TASK DIRECTIONS: Quote the whole listing word for word, please.
##########
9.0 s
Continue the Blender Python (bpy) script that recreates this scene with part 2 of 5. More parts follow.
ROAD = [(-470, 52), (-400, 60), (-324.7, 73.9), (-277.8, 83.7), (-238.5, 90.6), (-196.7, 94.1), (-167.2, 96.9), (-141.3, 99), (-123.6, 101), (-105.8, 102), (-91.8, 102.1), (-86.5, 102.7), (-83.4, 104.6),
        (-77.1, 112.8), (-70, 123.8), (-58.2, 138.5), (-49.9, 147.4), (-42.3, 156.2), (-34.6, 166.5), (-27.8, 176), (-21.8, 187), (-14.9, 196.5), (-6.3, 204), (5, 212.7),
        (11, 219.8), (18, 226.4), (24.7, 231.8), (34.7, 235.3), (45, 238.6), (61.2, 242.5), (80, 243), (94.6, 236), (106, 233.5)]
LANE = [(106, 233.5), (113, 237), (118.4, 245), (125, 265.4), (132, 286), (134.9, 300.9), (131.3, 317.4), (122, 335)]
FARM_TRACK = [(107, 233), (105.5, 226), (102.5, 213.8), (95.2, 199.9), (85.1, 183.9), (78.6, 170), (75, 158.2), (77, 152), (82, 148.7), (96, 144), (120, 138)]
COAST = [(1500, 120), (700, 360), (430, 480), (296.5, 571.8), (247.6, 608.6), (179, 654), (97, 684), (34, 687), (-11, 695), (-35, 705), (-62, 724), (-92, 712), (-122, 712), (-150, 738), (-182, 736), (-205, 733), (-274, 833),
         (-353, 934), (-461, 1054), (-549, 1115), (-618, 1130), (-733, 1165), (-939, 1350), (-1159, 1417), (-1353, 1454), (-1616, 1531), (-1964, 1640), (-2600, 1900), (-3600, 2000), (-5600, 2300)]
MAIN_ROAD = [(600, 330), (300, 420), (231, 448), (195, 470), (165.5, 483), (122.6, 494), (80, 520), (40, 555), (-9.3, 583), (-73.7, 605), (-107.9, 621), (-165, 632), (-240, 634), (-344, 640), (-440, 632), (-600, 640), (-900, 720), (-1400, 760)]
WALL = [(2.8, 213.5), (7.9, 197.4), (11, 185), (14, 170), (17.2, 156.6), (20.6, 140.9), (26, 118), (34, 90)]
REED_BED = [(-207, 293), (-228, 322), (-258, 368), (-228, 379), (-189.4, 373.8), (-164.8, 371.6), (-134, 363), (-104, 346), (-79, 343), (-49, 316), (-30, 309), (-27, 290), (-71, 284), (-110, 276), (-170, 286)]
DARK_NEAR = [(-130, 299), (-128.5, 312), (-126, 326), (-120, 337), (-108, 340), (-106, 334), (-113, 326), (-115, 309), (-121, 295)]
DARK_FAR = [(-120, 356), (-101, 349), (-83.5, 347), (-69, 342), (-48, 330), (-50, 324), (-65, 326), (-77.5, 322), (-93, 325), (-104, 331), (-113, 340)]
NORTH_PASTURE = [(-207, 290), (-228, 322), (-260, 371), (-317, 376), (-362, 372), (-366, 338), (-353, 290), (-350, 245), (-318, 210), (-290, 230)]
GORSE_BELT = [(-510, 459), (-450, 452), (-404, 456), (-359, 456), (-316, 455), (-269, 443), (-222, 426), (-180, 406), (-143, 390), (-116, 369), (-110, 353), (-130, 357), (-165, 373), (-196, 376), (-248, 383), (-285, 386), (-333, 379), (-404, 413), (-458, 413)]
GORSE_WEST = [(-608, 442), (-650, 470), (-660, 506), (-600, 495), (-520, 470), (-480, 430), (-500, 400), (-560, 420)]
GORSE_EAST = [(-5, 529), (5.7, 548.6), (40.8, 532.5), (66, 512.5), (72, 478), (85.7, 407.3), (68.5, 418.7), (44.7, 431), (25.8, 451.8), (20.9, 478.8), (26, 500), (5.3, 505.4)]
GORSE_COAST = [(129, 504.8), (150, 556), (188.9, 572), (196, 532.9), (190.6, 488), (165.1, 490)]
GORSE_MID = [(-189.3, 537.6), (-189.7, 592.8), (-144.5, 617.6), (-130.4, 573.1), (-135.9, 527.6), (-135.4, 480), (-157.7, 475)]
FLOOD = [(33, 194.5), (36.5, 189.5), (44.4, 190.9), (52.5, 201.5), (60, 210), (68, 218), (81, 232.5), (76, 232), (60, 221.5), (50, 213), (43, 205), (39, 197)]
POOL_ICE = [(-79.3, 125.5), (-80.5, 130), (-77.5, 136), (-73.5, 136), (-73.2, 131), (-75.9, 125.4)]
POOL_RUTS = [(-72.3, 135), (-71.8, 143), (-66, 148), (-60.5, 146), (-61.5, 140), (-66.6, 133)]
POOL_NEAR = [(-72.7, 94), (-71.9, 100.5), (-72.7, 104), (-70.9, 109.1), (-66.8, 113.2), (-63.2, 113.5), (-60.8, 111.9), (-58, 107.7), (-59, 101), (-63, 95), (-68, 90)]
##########
RESULT BELOW:
9.0 s
Continue the Blender Python (bpy) script that recreates this scene with part 2 of 5. More parts follow.
ROAD = [(-470, 52), (-400, 60), (-324.7, 73.9), (-277.8, 83.7), (-238.5, 90.6), (-196.7, 94.1), (-167.2, 96.9), (-141.3, 99), (-123.6, 101), (-105.8, 102), (-91.8, 102.1), (-86.5, 102.7), (-83.4, 104.6),
        (-77.1, 112.8), (-70, 123.8), (-58.2, 138.5), (-49.9, 147.4), (-42.3, 156.2), (-34.6, 166.5), (-27.8, 176), (-21.8, 187), (-14.9, 196.5), (-6.3, 204), (5, 212.7),
        (11, 219.8), (18, 226.4), (24.7, 231.8), (34.7, 235.3), (45, 238.6), (61.2, 242.5), (80, 243), (94.6, 236), (106, 233.5)]
LANE = [(106, 233.5), (113, 237), (118.4, 245), (125, 265.4), (132, 286), (134.9, 300.9), (131.3, 317.4), (122, 335)]
FARM_TRACK = [(107, 233), (105.5, 226), (102.5, 213.8), (95.2, 199.9), (85.1, 183.9), (78.6, 170), (75, 158.2), (77, 152), (82, 148.7), (96, 144), (120, 138)]
COAST = [(1500, 120), (700, 360), (430, 480), (296.5, 571.8), (247.6, 608.6), (179, 654), (97, 684), (34, 687), (-11, 695), (-35, 705), (-62, 724), (-92, 712), (-122, 712), (-150, 738), (-182, 736), (-205, 733), (-274, 833),
         (-353, 934), (-461, 1054), (-549, 1115), (-618, 1130), (-733, 1165), (-939, 1350), (-1159, 1417), (-1353, 1454), (-1616, 1531), (-1964, 1640), (-2600, 1900), (-3600, 2000), (-5600, 2300)]
MAIN_ROAD = [(600, 330), (300, 420), (231, 448), (195, 470), (165.5, 483), (122.6, 494), (80, 520), (40, 555), (-9.3, 583), (-73.7, 605), (-107.9, 621), (-165, 632), (-240, 634), (-344, 640), (-440, 632), (-600, 640), (-900, 720), (-1400, 760)]
WALL = [(2.8, 213.5), (7.9, 197.4), (11, 185), (14, 170), (17.2, 156.6), (20.6, 140.9), (26, 118), (34, 90)]
REED_BED = [(-207, 293), (-228, 322), (-258, 368), (-228, 379), (-189.4, 373.8), (-164.8, 371.6), (-134, 363), (-104, 346), (-79, 343), (-49, 316), (-30, 309), (-27, 290), (-71, 284), (-110, 276), (-170, 286)]
DARK_NEAR = [(-130, 299), (-128.5, 312), (-126, 326), (-120, 337), (-108, 340), (-106, 334), (-113, 326), (-115, 309), (-121, 295)]
DARK_FAR = [(-120, 356), (-101, 349), (-83.5, 347), (-69, 342), (-48, 330), (-50, 324), (-65, 326), (-77.5, 322), (-93, 325), (-104, 331), (-113, 340)]
NORTH_PASTURE = [(-207, 290), (-228, 322), (-260, 371), (-317, 376), (-362, 372), (-366, 338), (-353, 290), (-350, 245), (-318, 210), (-290, 230)]
GORSE_BELT = [(-510, 459), (-450, 452), (-404, 456), (-359, 456), (-316, 455), (-269, 443), (-222, 426), (-180, 406), (-143, 390), (-116, 369), (-110, 353), (-130, 357), (-165, 373), (-196, 376), (-248, 383), (-285, 386), (-333, 379), (-404, 413), (-458, 413)]
GORSE_WEST = [(-608, 442), (-650, 470), (-660, 506), (-600, 495), (-520, 470), (-480, 430), (-500, 400), (-560, 420)]
GORSE_EAST = [(-5, 529), (5.7, 548.6), (40.8, 532.5), (66, 512.5), (72, 478), (85.7, 407.3), (68.5, 418.7), (44.7, 431), (25.8, 451.8), (20.9, 478.8), (26, 500), (5.3, 505.4)]
GORSE_COAST = [(129, 504.8), (150, 556), (188.9, 572), (196, 532.9), (190.6, 488), (165.1, 490)]
GORSE_MID = [(-189.3, 537.6), (-189.7, 592.8), (-144.5, 617.6), (-130.4, 573.1), (-135.9, 527.6), (-135.4, 480), (-157.7, 475)]
FLOOD = [(33, 194.5), (36.5, 189.5), (44.4, 190.9), (52.5, 201.5), (60, 210), (68, 218), (81, 232.5), (76, 232), (60, 221.5), (50, 213), (43, 205), (39, 197)]
POOL_ICE = [(-79.3, 125.5), (-80.5, 130), (-77.5, 136), (-73.5, 136), (-73.2, 131), (-75.9, 125.4)]
POOL_RUTS = [(-72.3, 135), (-71.8, 143), (-66, 148), (-60.5, 146), (-61.5, 140), (-66.6, 133)]
POOL_NEAR = [(-72.7, 94), (-71.9, 100.5), (-72.7, 104), (-70.9, 109.1), (-66.8, 113.2), (-63.2, 113.5), (-60.8, 111.9), (-58, 107.7), (-59, 101), (-63, 95), (-68, 90)]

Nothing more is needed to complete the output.